* [WRITTEN REQUEST]: Skip the pictures. Reproduce all other material exactly.

* [SUPPLIED MATERIAL]:

* * * *

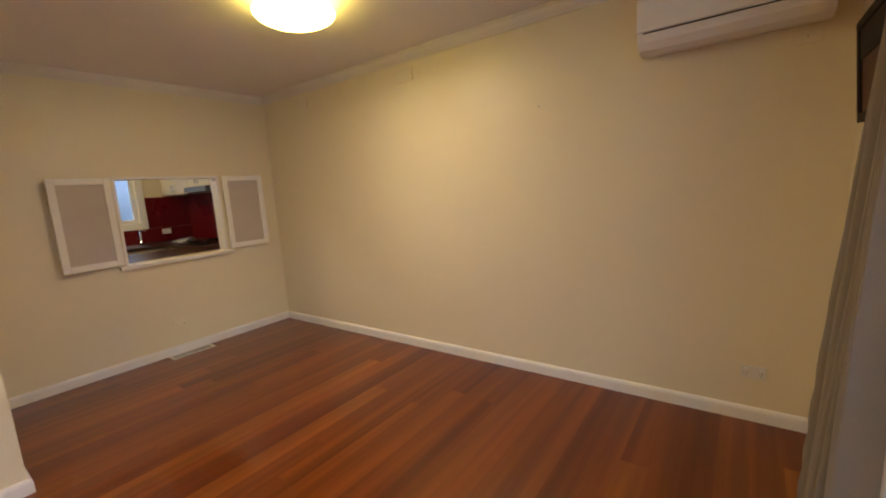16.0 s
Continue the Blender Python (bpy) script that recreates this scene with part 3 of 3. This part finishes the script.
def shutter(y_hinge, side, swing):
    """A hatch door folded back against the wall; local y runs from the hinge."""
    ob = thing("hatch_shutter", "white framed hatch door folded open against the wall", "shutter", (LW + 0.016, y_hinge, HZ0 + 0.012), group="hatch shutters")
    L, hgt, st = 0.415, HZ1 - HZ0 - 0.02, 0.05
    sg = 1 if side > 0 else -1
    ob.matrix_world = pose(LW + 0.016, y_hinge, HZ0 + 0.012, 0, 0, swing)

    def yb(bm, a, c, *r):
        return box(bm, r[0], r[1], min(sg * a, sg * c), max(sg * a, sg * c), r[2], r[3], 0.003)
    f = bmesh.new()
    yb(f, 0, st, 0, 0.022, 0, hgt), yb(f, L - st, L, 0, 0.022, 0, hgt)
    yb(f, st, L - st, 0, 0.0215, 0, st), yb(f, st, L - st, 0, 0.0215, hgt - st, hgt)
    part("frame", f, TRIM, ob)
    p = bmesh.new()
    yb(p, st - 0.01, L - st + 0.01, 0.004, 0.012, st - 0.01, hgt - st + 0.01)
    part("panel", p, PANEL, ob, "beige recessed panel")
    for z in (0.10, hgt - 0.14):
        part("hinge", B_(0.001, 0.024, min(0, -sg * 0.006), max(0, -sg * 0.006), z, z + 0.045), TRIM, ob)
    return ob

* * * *

* [RESULT OF THIS EXERCISE]:
16.0 s
Continue the Blender Python (bpy) script that recreates this scene with part 3 of 3. This part finishes the script.
def shutter(y_hinge, side, swing):
    """A hatch door folded back against the wall; local y runs from the hinge."""
    ob = thing("hatch_shutter", "white framed hatch door folded open against the wall", "shutter", (LW + 0.016, y_hinge, HZ0 + 0.012), group="hatch shutters")
    L, hgt, st = 0.415, HZ1 - HZ0 - 0.02, 0.05
    sg = 1 if side > 0 else -1
    ob.matrix_world = pose(LW + 0.016, y_hinge, HZ0 + 0.012, 0, 0, swing)

    def yb(bm, a, c, *r):
        return box(bm, r[0], r[1], min(sg * a, sg * c), max(sg * a, sg * c), r[2], r[3], 0.003)
    f = bmesh.new()
    yb(f, 0, st, 0, 0.022, 0, hgt), yb(f, L - st, L, 0, 0.022, 0, hgt)
    yb(f, st, L - st, 0, 0.0215, 0, st), yb(f, st, L - st, 0, 0.0215, hgt - st, hgt)
    part("frame", f, TRIM, ob)
    p = bmesh.new()
    yb(p, st - 0.01, L - st + 0.01, 0.004, 0.012, st - 0.01, hgt - st + 0.01)
    part("panel", p, PANEL, ob, "beige recessed panel")
    for z in (0.10, hgt - 0.14):
        part("hinge", B_(0.001, 0.024, min(0, -sg * 0.006), max(0, -sg * 0.006), z, z + 0.045), TRIM, ob)
    return ob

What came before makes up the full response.